Nilotpal: “Marlin is the only decentralized layer-0 scaling solution being built. Developing a network-layer scaling solution is considerably hard but assembling the right team with rich research experience in P2P networks as well blockchains proved even harder. We are proud to have assembled a team of successful veterans in these areas uniquely positioned to solve the scaling problem in this novel way. Nonetheless, there exist alternate scaling solutions such as those being developed by Celer, Starkware, Coda, Zilliqa, Prysmatic, Lightning Labs etc.

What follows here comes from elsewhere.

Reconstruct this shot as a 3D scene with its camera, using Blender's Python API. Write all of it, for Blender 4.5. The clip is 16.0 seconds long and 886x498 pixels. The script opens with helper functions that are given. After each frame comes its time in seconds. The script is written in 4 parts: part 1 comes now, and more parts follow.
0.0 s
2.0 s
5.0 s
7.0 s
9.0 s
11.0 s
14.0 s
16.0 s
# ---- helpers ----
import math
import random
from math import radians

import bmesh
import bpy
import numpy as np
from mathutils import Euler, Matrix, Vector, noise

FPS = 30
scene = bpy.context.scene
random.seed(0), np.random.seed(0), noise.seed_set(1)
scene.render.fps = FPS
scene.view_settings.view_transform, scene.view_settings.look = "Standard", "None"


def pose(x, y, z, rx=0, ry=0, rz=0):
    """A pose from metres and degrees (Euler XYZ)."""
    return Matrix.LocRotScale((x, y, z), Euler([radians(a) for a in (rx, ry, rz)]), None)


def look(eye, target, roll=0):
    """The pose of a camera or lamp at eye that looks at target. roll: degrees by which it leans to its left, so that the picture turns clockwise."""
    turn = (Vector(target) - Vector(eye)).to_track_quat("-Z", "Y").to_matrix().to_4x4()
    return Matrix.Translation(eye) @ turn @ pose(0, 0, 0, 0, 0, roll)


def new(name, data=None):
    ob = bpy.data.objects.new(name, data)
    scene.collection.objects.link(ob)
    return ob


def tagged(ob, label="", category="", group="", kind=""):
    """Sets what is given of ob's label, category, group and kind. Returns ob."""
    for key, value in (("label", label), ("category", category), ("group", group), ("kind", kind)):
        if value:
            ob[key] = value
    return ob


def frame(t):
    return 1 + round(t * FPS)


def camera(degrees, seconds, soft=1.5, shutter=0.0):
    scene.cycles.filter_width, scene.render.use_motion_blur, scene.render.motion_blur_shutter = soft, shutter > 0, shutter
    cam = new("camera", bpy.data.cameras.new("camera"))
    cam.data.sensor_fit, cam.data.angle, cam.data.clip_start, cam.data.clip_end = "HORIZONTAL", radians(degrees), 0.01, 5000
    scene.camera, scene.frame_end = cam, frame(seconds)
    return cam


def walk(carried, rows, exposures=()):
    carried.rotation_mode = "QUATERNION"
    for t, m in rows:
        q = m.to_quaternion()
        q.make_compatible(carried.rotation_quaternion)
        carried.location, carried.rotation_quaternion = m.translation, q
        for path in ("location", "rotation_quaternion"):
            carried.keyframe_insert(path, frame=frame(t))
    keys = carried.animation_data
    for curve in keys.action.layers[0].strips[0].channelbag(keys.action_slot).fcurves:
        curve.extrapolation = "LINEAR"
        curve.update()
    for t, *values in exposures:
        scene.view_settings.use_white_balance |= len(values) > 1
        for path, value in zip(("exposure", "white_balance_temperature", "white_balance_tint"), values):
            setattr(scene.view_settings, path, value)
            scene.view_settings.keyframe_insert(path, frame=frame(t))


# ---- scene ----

However, due to our blockchain-agnostic nature and the experience of our founder at Zilliqa, we are aware of challenges with several existing techniques and are rather complementary than a competitor to several such solutions with the ability to augment their scaling initiatives.”
CCI: Is LIN token up for an ICO/IEO soon?
Nilotpal: “Due to legal reasons we cannot speak about the same.”
Nilotpal: “The project is currently undergoing heavy development. The goal is to open-source the code-base in the coming months with libp2p like interfaces so that developers building on Tendermint and Substrate can easily get started with leveraging the benefits that come on using Marlin.”
CCI: Tell us more about your partnership with WandX and Murmur? Also, if MurMur is on EOS, how will it work with Marlin?
Nilotpal: “Marlin and Murmur are engaging and exploring efficient data, content and notification delivery mechanisms to build a completely decentralized high-performance social networking platform. With WandX, we are exploring network-layer optimizations that will enable faster order display and lower confirmation times necessary to build a high-performance DEX.
Marlin is blockchain-agnostic; applications running on blockchains other than ETH can still use Marlin for their high-performance networking needs.”